What Happened? Academic Freedom at a Christian College, Chico State's Diversity Action Plan, Counseling Student Opposed by ACLU

Ashley Thorne

We revisited some of our articles to find out what happened after we wrote them. Here’s what we learned. 

  • Shortly over a year ago, the Canadian equivalent of the AAUP, the Canadian Association of University Teachers (CAUT) issued a report stating that Christian colleges and universities that have a statement of faith as a condition of employment deny academic freedom to their faculty members. The report was specifically directed at Trinity Western University in British Columbia, a private institution that openly declares its Christian mission. NAS noted at the time that, unlike the CAUT, the AAUP has made provisions for schools with religious aims in its declarations on academic freedom.

    Since then CAUT has issued reports on Canadian Mennonite University in Winnipeg and Crandall University in New Brunswick. Now it has set its sights on Redeemer University College in Ontario. The National Post reports that Redeemer has refused to cooperate with CAUT’s investigation but “has invited the CAUT to an open and honest philosophical discussion about differing paradigms of academic freedom and the relation of faith to learning.” According to the National Post, there have been no complaints at Redeemer or the other colleges over the institutions’ statements of faith.

    Redeemer’s president, Hubert Krygsman, told the Post, “It’s a definition of academic freedom that says it cannot be faith-based. So by definition any faith-based approach strikes them as contrary to their definition. All of the other findings are really fodder for their own beliefs. It’s certainly an attempt by whatever public suasion they might have to give Christian schools a black mark.”

    In response to the discrimination against Canadian Christian colleges, faculty members of these institutions are signing a statement in protest. As of yesterday, the statement had 225 signatures.
  •  In April, California State University at Chico asked for feedback on the draft of its diversity action plan for 2010-2015. NAS was happy to oblige; we recommended that CSU-Chico jettison the plan, which encouraged unequal treatment of people based on characteristics other than individual merit and achievement.

    But Chico State did not jettison the plan, and this month it announced that the “Diversity Action Plan is a Go.” The approved plan, now marked for the years 2011-2016, is linked from Office of the President on the university website. The final version is generally wordier than the earlier draft, and it retains language we flagged as questionable about “achieving the designation of ‘Hispanic Serving Institution.’” As it happens, Chico State already serves Hispanic students. The University’s website says that 15 percent (up from 13.5% last year) of the student body is “Hispanic/Latino.”  There is nothing in the plan that suggests these students receive an inadequate education.  The plan also seems intended as a strategy to circumvent Proposition 209, which prohibits racial and ethnic discrimination by public institutions in California.
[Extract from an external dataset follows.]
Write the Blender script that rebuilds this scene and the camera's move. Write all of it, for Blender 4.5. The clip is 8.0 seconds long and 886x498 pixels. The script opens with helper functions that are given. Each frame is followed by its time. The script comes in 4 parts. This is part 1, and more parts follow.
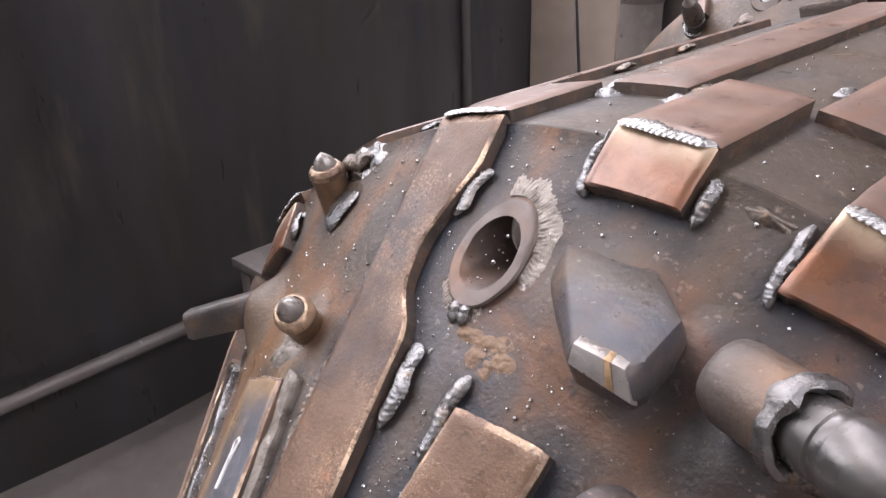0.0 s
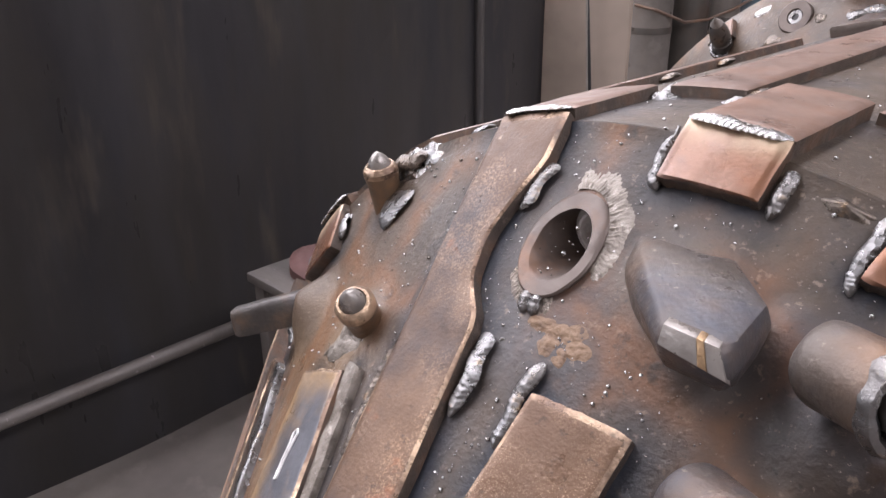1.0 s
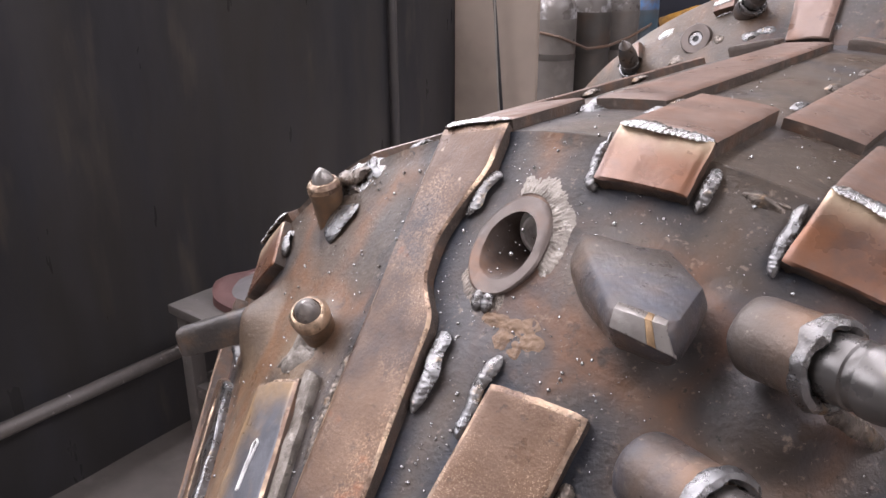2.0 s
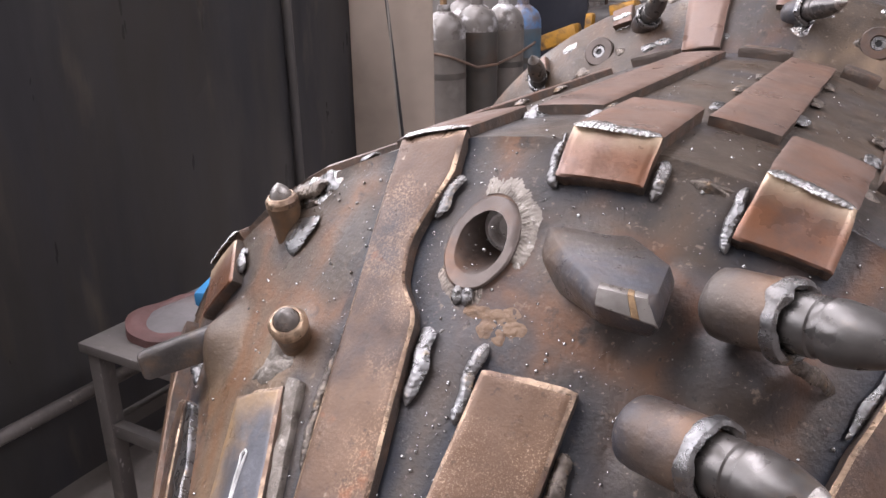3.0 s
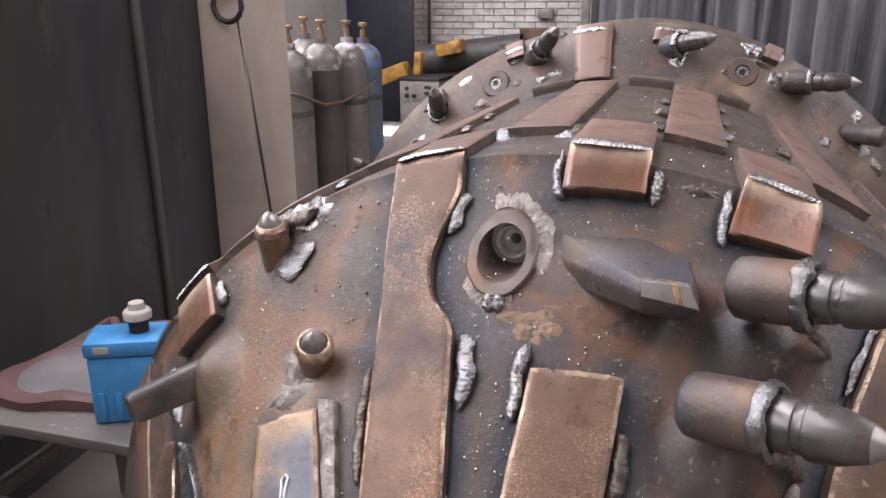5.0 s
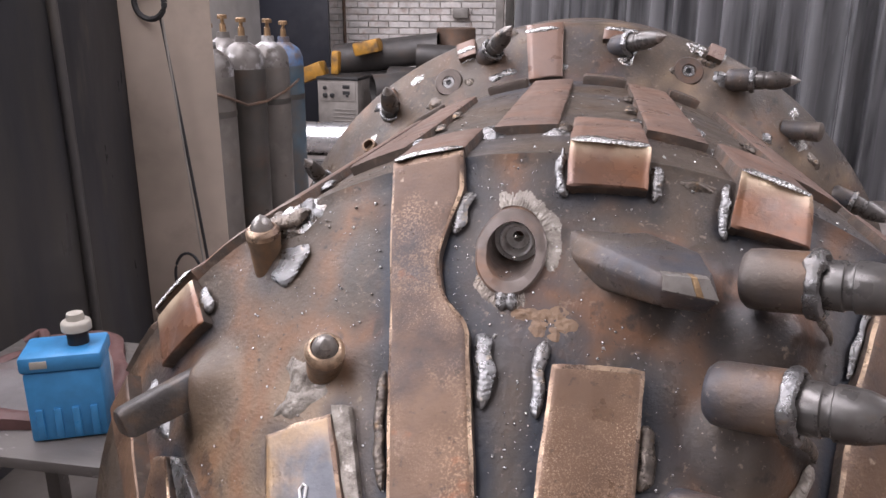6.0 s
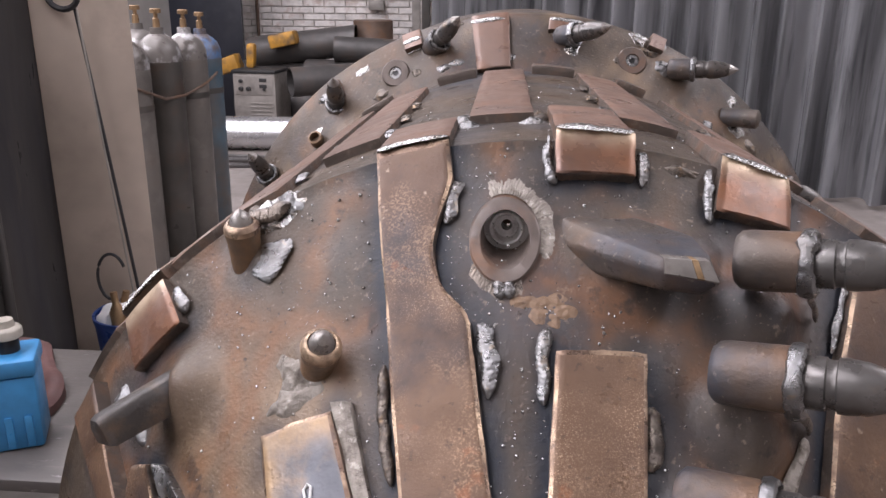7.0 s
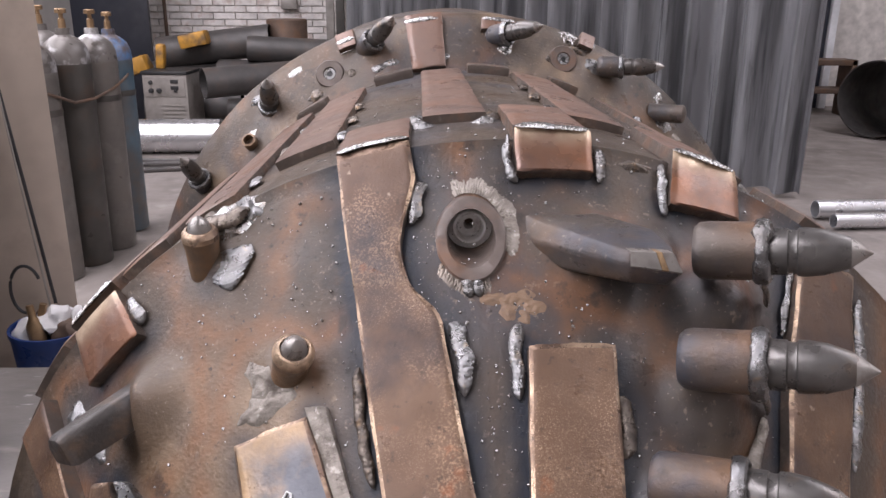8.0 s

    On the occasion of its adoption, an Argus volunteer at Chico-state wrote, “The CSU/Chico campus is facing a $12-14 million budget cut for AY2011-2012. No one has any idea where those chops will be made.  But we can be almost certain where the cuts won't be made - in the manic search for diversity, the mantra and objective that transcends all others.”

    Paul Zingg, president of Chico State, announced the plan as the agenda for the university’s “diversity imperative.”
     
  • Last Friday, the ACLU sided with Augusta State University against Julea Ward in the case Ward v. Wilbanks, in which the NAS has filed a friend-of-the-court brief. In a press release, ACLU Director of the Program on Freedom of Religion and Belief Daniel Mach said, “While counselors are certainly entitled to their own religious beliefs, EMU correctly took steps to prevent Ms. Ward from imposing those beliefs on her clients in the university’s training program.”

    Ms. Ward did not seek to impose her beliefs on her clients; rather, she declined to affirm homosexuality as morally acceptable and offered to refer the client to another counselor. As NAS president Peter Wood said, “Julea Ward's case is yet another instance in which university officials in the helping professions pursue a political agenda by calling it an academic standard. But there was no legitimate academic reason to force Julea Ward to disavow her religious beliefs or to conform to the beliefs preferred by the counseling program's faculty.”

    The Alliance Defense Fund, which represents Julea Ward, said in a press release after the July ruling in favor of EMU, “To reach its decision, the court had to do something that’s never been done in federal court: uphold an extremely broad and vague university speech code.”